Efforts seemed to come to a head last week when Israeli Prime Minister Benjamin Netanyahu "decided to accede" to pressure from the pro-Pollard camp by agreeing to lobby Obama personally for clemency, according to a statement from his office. Some speculate that with the peace process stagnating, Obama could free Pollard in an effort to entice Israelis back to the bargaining table.

"I think it will be a cold calculation by the administration of whether it furthers their interests" in the Middle East, said Morris Amitay, a former executive director of the American Israel Public Affairs Committee and treasurer of the Washington PAC, a pro-Israel political action committee.

Freeing Pollard, Amitay speculated, could lead Netanyahu to feel that he "would owe [the administration] something" in return.

Amitay, too, believes that Pollard has served long enough. "Unless someone in the government is willing to go on the record and state that releasing [Pollard] could be detrimental to the U.S.'s national security, then there's no reason after 25 years to keep him incarcerated," he said.

While noise surrounding the Pollard affair tends to ebb and flow, the recent push for his freedom is unusual, said Rabbi David Saperstein, who directs the Religious Action Center of Reform Judaism. The RAC has called for Pollard's release.

"He's been there for a long time, there's a lot of attention on the Middle East right now and it just jelled into the kind of momentum we're seeing," he explained. "It's hard to manufacture that."

But other prominent Jews with knowledge of the case aren't optimistic.

"The problem is no president has the guts to do it," said attorney Alan Dershowitz, who lobbied heavily for Pollard's release during the Clinton administration.

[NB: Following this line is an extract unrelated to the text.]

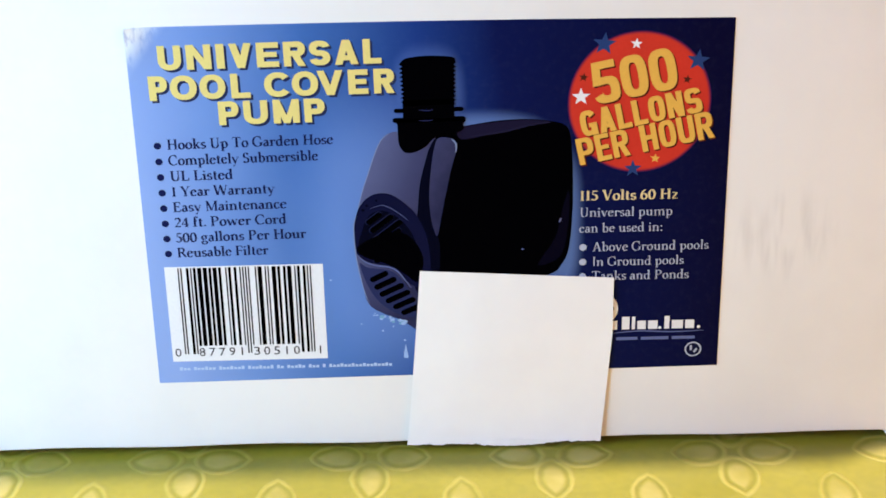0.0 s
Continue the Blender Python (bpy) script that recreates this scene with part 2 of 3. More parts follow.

Citing a press briefing last week in which White House spokesperson Robert Gibbs said that he had no knowledge that Obama was mulling over clemency for Pollard, Dershowitz lamented that he doesn't "think there's cause for great optimism."

Linking Pollard to the peace process, others maintain, is dangerous, as Pollard's case should be seen as a humanitarian one.

"You can't argue for a connection between the two," said Daniel Gordis, senior vice president of the Shalem Center in Jerusalem. "Pollard has nothing to do with" the peace process, and should be released as a "humanitarian gesture."

Lerner, too, believes that the spy's "freedom should not be contingent on political deals - that is not how we define justice and fair play."

Rabbi Herzl Kranz of the Orthodox Silver Spring Jewish Center blames Israel for the impasse.

"They abandoned him," said Kranz, a longtime pro-Pollard advocate who said his repeated pleas to the Embassy of Israel on the spy's behalf have gone unheeded.

For many American Jews, Pollard's crimes are serious and did great damage to the Jewish community's reputation.

"This was the worst nightmare in terms of dual loyalty," said one Jewish organizational official who, due to the sensitivity of the issue, agreed to speak only on background.

"There are instances in relationships between two governments where the interests of maintaining a good relationship trumps humanitarian consideration, and this is one of those cases," the source said. "If he needs to be sacrificed, he should be sacrificed."

Even some of those close to the matter on Capitol Hill are put off by Pollard's unrelenting supporters.

"It makes Jews look terrible," said a Democratic House staffer whose boss publicly favors freeing Pollard. "Why are they so passionate about having justice for somebody who was a spy?"

Added a Republican Senate aide: "They try to frame this as an issue of persecution, anti-Semitism and unfair treatment because he was working for Israel and is a Jew, but it's important to recognize that a spy is a spy."

Although presidential clemency appears to be the most expedient route to freedom for Pollard, some question why he has refused to apply for a parole hearing.

"It's awkward for Pollard's supporters to explain why he hasn't applied for parole," said one Jewish legal observer who has long followed the case. "It certainly is puzzling."

Pollard's legal counselors, however, maintain that "applying for parole is not an option" because the Justice Department has not permitted them to review critical documents submitted to the court during his sentencing.

"Without access to that file," said his attorneys, Eliot Lauer and Jacques Semmelman, in a statement, "persons opposed to parole know that they have free rein to say absolutely anything about Mr. Pollard without any risk that they will be contradicted by the documents."